### RECORDED INFORMATION
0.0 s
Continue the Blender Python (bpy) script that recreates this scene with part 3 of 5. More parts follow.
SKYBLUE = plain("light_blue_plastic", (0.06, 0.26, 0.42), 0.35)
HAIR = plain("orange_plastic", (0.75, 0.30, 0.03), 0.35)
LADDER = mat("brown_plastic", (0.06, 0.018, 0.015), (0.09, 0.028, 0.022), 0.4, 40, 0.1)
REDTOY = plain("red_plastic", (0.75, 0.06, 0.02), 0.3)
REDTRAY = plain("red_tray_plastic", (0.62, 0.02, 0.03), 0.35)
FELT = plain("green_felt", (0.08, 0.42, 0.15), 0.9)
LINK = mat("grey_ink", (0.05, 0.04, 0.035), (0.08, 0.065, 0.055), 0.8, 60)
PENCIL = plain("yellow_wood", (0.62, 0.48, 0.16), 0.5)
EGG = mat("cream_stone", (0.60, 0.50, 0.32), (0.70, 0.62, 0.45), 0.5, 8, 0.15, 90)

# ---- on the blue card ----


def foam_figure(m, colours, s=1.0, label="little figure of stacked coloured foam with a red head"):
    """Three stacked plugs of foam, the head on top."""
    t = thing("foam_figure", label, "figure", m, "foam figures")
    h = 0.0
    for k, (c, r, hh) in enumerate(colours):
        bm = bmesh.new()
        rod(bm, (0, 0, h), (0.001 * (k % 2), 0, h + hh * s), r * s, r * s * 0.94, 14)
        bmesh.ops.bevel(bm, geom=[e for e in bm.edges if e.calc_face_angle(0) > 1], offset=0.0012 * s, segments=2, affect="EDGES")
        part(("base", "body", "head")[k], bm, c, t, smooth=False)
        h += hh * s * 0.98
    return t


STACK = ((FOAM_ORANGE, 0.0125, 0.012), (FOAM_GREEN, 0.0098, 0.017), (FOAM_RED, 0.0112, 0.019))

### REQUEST
Reproduce the listing above word for word.

### THE SOLUTION
0.0 s
Continue the Blender Python (bpy) script that recreates this scene with part 3 of 5. More parts follow.
SKYBLUE = plain("light_blue_plastic", (0.06, 0.26, 0.42), 0.35)
HAIR = plain("orange_plastic", (0.75, 0.30, 0.03), 0.35)
LADDER = mat("brown_plastic", (0.06, 0.018, 0.015), (0.09, 0.028, 0.022), 0.4, 40, 0.1)
REDTOY = plain("red_plastic", (0.75, 0.06, 0.02), 0.3)
REDTRAY = plain("red_tray_plastic", (0.62, 0.02, 0.03), 0.35)
FELT = plain("green_felt", (0.08, 0.42, 0.15), 0.9)
LINK = mat("grey_ink", (0.05, 0.04, 0.035), (0.08, 0.065, 0.055), 0.8, 60)
PENCIL = plain("yellow_wood", (0.62, 0.48, 0.16), 0.5)
EGG = mat("cream_stone", (0.60, 0.50, 0.32), (0.70, 0.62, 0.45), 0.5, 8, 0.15, 90)

# ---- on the blue card ----


def foam_figure(m, colours, s=1.0, label="little figure of stacked coloured foam with a red head"):
    """Three stacked plugs of foam, the head on top."""
    t = thing("foam_figure", label, "figure", m, "foam figures")
    h = 0.0
    for k, (c, r, hh) in enumerate(colours):
        bm = bmesh.new()
        rod(bm, (0, 0, h), (0.001 * (k % 2), 0, h + hh * s), r * s, r * s * 0.94, 14)
        bmesh.ops.bevel(bm, geom=[e for e in bm.edges if e.calc_face_angle(0) > 1], offset=0.0012 * s, segments=2, affect="EDGES")
        part(("base", "body", "head")[k], bm, c, t, smooth=False)
        h += hh * s * 0.98
    return t


STACK = ((FOAM_ORANGE, 0.0125, 0.012), (FOAM_GREEN, 0.0098, 0.017), (FOAM_RED, 0.0112, 0.019))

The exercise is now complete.